- According to new research conducted by the Valuable 500, 47% of businesses believe there aren’t enough candidates with a disability, however, research in the UK shows there are 1M disabled people who want to work but are being denied the opportunity
- The research highlights how misconceptions, lack of representation and taboos are still playing a huge role in recruitment policies
- Research also showed that almost two thirds (63%) of businesses didn’t know how many people within their organisation identify as disabled
LONDON, Feb. 3, 2022 /PRNewswire/ — Global business collective, the Valuable 500, today announces new research showing that almost half of businesses believe that a key barrier to the recruitment and retention of disabled employees is the lack of candidates.
This contrasts evidence from government figures showing that there are one million disabled people in the UK who can and want to work but are being denied the opportunity. The data, highlighted by Virgin Media and Scope with their ground-breaking campaign was supported by an Opinium survey of 2,000 disabled people which found that when applying for jobs only half of applications result in an interview, compared with 69% for non-disabled applicants. 2021 Government figures show that the disability employment gap sits at 28.4%, a decrease year on the year by just 0.7%. This shows a clear need for a shift away from misconceptions in recruitment.
One major factor behind the lack of job candidates with disabilities could be attributed to lack of representation of disability inclusion. It is often a forgotten aspect in the broader business agenda – particularly when it comes to business leadership where just 4% of CEOs have a disclosed disability.
Disabled people bring immense contribution to business and society as a whole, making up 15% of the global population, they bring diversity of thought, lived experience and a wealth of talent, all vital for business sustainability.
Christophe Catoir, President of Adecco who is a member of the Valuable 500, explains : “At Adecco, we intend to make the future work for everyone, and we really mean it. We have developed a sound culture of inclusion that enforces integration in the workplace for persons with disabilities across all our markets. With perseverance, we demonstrate every day that persons with disabilities are reliable, skilled and talented individuals with the potential to belong fully to the world of work in all industries and types of positions.”

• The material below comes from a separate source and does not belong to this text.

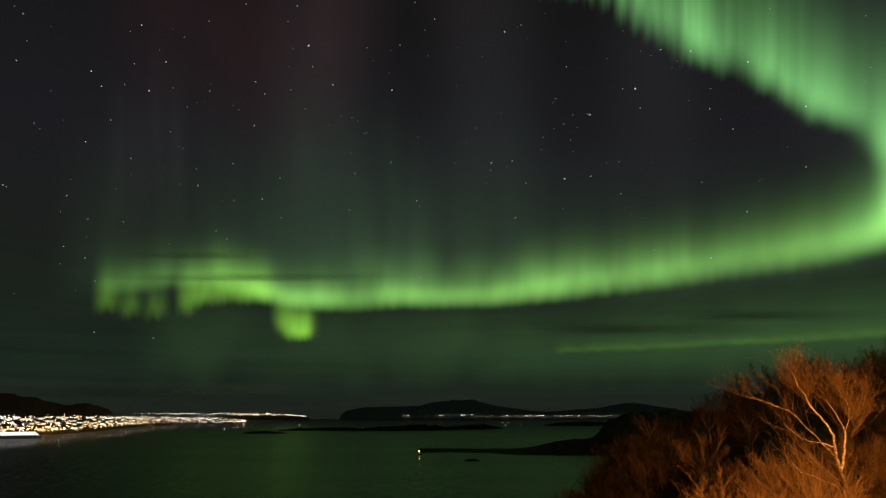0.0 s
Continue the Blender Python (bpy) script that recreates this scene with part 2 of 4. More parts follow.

Since reaching the goal of 500 organisations in May 2021, the Valuable 500 has launched phase 2 of the campaign and it has received the largest ever investment into disability business inclusion, with The Nippon Foundation investing $5 million to catalyse new Valuable 500 initiatives.
Caroline Casey, Founder of the Valuable 500, commented:
“We are now entering 2022, and employers who have gone through two years of disruption are re-building and need to ensure that disability inclusion is at the heart of their agendas. What the research shows us today, is that whilst many companies are striving to do just this, we still have a lack of representation and businesses still have a long way to shift the dial truly and irreversibly on disability inclusion. 18% of the UK population have a disability and they need to be seen and heard.

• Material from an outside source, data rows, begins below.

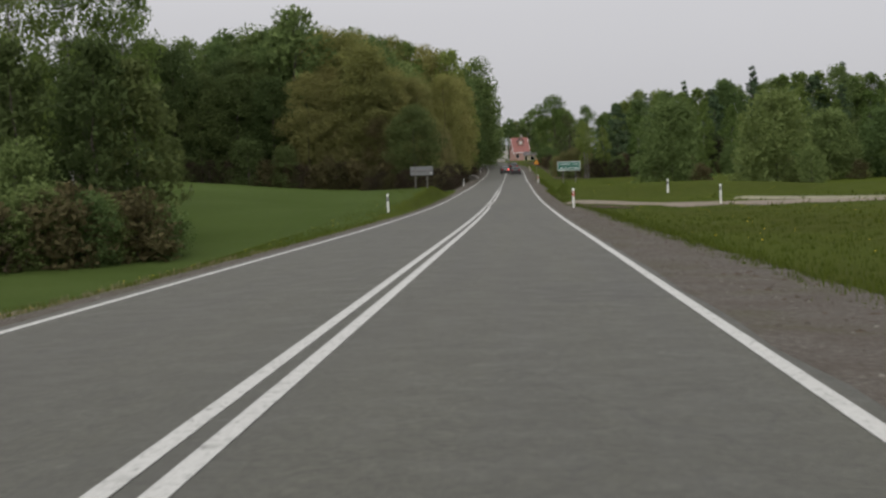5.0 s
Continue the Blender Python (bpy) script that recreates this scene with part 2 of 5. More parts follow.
def make_crop():
    n = Nodes("young_crop")
    w = n.place()
    stretch = n.add("ShaderNodeMapping")
    stretch.inputs["Scale"].default_value = (1, 0.12, 1)
    n.join(w, stretch.inputs[0])
    rows, fine, large = n.noise(stretch.outputs[0], 5, 4, 0.6), n.noise(w, 12, 4, 0.7), n.noise(w, 0.08, 4, 0.5)
    c = n.ramp(fine, (0.25, (0.034, 0.052, 0.011)), (0.7, (0.062, 0.090, 0.021)))
    c = n.mix(n.ramp(rows, (0.4, (0, 0, 0)), (0.7, (0.5,) * 3)), c, (0.050, 0.080, 0.018))
    c = n.mix(n.ramp(large, (0.4, (0, 0, 0)), (0.65, (0.45,) * 3)), c, (0.074, 0.104, 0.030))
    n.bump(fine, 0.7, 0.1)
    return n.done(c, 0.95, 0, 0.03)


def leaf_material(name, dark, mid, light, through=0.45):
    n = Nodes(name)
    geo, info = n.add("ShaderNodeNewGeometry"), n.add("ShaderNodeObjectInfo")
    dark, light = (tuple(0.55 * a + 0.45 * b for a, b in zip(e, mid)) for e in (dark, light))
    c = n.ramp(geo.outputs["Random Per Island"], (0.0, dark), (0.5, mid), (1.0, light))
    hue = n.add("ShaderNodeHueSaturation")
    shift = n.add("ShaderNodeMapRange")
    shift.inputs["To Min"].default_value, shift.inputs["To Max"].default_value = 0.49, 0.525
    n.join(info.outputs["Random"], shift.inputs["Value"])
    n.join(shift.outputs[0], hue.inputs["Hue"])
    value = n.add("ShaderNodeMapRange")
    value.inputs["To Min"].default_value, value.inputs["To Max"].default_value = 1.2, 0.75
    n.join(info.outputs["Random"], value.inputs["Value"])
    n.join(value.outputs[0], hue.inputs["Value"])
    n.join(c, hue.inputs["Color"])
    thin = n.add("ShaderNodeBsdfTranslucent")
    n.join(hue.outputs[0], thin.inputs["Color"])
    blend = n.add("ShaderNodeMixShader")
    blend.inputs[0].default_value = through
    n.done(hue.outputs[0], 0.7, 0, 0.08)
    n.join(n.bsdf.outputs[0], blend.inputs[1])
    n.join(thin.outputs[0], blend.inputs[2])
    n.join(blend.outputs[0], n.out.inputs[0])
    return n.mat


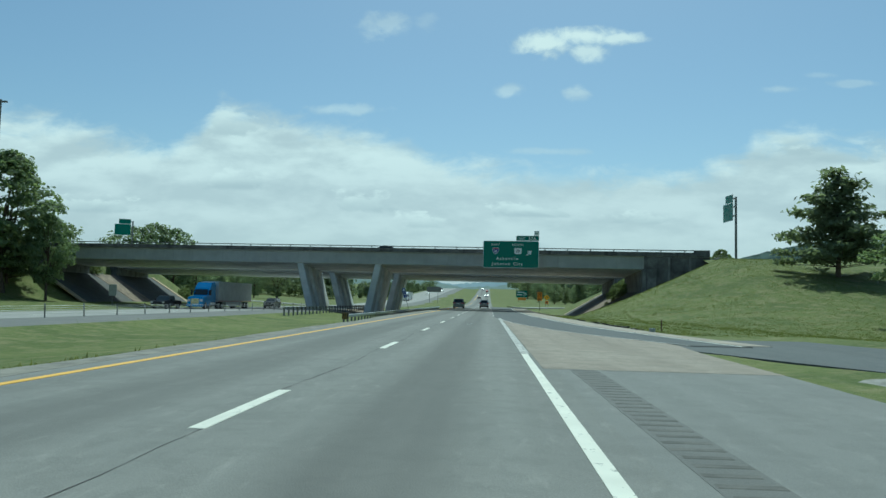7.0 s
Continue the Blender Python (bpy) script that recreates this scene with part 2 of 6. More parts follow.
def grass_ground(name):
    m = bpy.data.materials.new(name)
    m.use_nodes = True
    net = Net(m.node_tree)
    place = net.node("ShaderNodeNewGeometry").outputs["Position"]
    a = net.noise(place, 0.045, 5.0, 0.6)
    b = net.noise(place, 0.75, 6.0, 0.7)
    e = net.noise(place, 3.2, 5.0, 0.7, 0.4)
    d = net.noise(place, 0.17, 6.0, 0.62, 0.6)
    c = net.noise(place, 14.0, 4.0, 0.7)
    tone = net.mix(net.step(a, 0.35, 0.68), (0.116, 0.142, 0.040), (0.160, 0.186, 0.058))
    tone = net.mix(net.math("MULTIPLY", net.step(d, 0.44, 0.62), 0.8), tone, (0.078, 0.108, 0.028))
    tone = net.mix(net.math("MULTIPLY", net.step(b, 0.48, 0.66), 0.75), tone, (0.240, 0.220, 0.110))
    tone = net.mix(net.math("MULTIPLY", net.step(c, 0.4, 0.7), 0.4), tone, (0.066, 0.094, 0.028))
    tone = net.mix(net.math("MULTIPLY", net.step(e, 0.5, 0.66), 0.55), tone, (0.215, 0.198, 0.105))
    tone = net.mix(net.math("MULTIPLY", net.step(e, 0.48, 0.34), 0.55), tone, (0.060, 0.086, 0.026))
    mown = net.noise(net.node("ShaderNodeMapping", {"Vector": place, "Scale": (1.0, 0.12, 1.0)}).outputs[0], 1.3, 4.0, 0.6)
    tone = net.mix(net.math("MULTIPLY", net.step(mown, 0.5, 0.7), 0.3), tone, (0.20, 0.20, 0.10))
    relief = net.node("ShaderNodeBump", {"Strength": 0.7, "Distance": 0.06, "Height": net.math("ADD", c, net.math("MULTIPLY", b, 0.35))})
    bsdf = net.node("ShaderNodeBsdfPrincipled", {"Base Color": tone, "Roughness": 0.9, "Specular IOR Level": 0.2, "Normal": relief.outputs[0]})
    net.node("ShaderNodeOutputMaterial", {0: bsdf.outputs[0]})
    return m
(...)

“But more than this – we need to strive to fundamentally transform the global business system and fight for an inclusive society. At some point in our lives, every single one of us will experience disability and we all have a responsibility to make humanity function better.”
Paul Polman, Chairman of the Valuable 500, commented:
“Having a diverse and inclusive workforce is a powerful driver for improved company performance, and this must extend to including people with disabilities. It’s not only the right thing to do, but also the smart and profitable thing to do for any business leaders looking to unlock talent, boost innovation and build a culture of trust, respect and inclusion throughout the company.
“We’ve seen progress in recent years as the biggest business groups across the globe have signed up to disability inclusion commitments through the Valuable 500. 2022 must bring faster action to close the disability employment gap once and for all.”
Director of Communications, the Valuable 500
Notes to Editors
About the Valuable 500
Valuable was launched by social entrepreneur and activist Caroline Casey at One Young World 2017 in Bogota, Colombia and the inception of the Valuable 500 was announced at the World Economic Forum Annual Meeting in January 2019. Today the Valuable 500 is the largest community of Global CEOs committed to disability inclusion in business.
Since its creation, the Valuable 500 has achieved its initial goal of persuading 500 multinational organisations to make a public commitment to disability inclusion in their organisation, igniting a historic global movement for a new age of diversity in business. The Valuable 500 and their global impact partner The Nippon Foundation, will be working closely with the World Economic Forum and International Disability Alliance – bringing together a leading philanthropic organisation with the most prestigious global business network and the voice of the global disability community.
By engaging with the world’s most influential business leaders and brands, the network now has a combined revenue of over $8 trillion and employs a staggering 22 million people worldwide. Its members include 13 global CEOs and companies who will be spearheading the programmes and services to be offered under Phase 2 of the campaign, which will be activated through global disability surveys, disability trend reports and an executive disability resource hub.
After reaching this important milestone, the Valuable 500 is determined to create a community that supports and empowers its 500 members to systematically transform their businesses, so they include the 1.3 billion people living with disabilities worldwide, thereby unlocking their business, social and economic potential.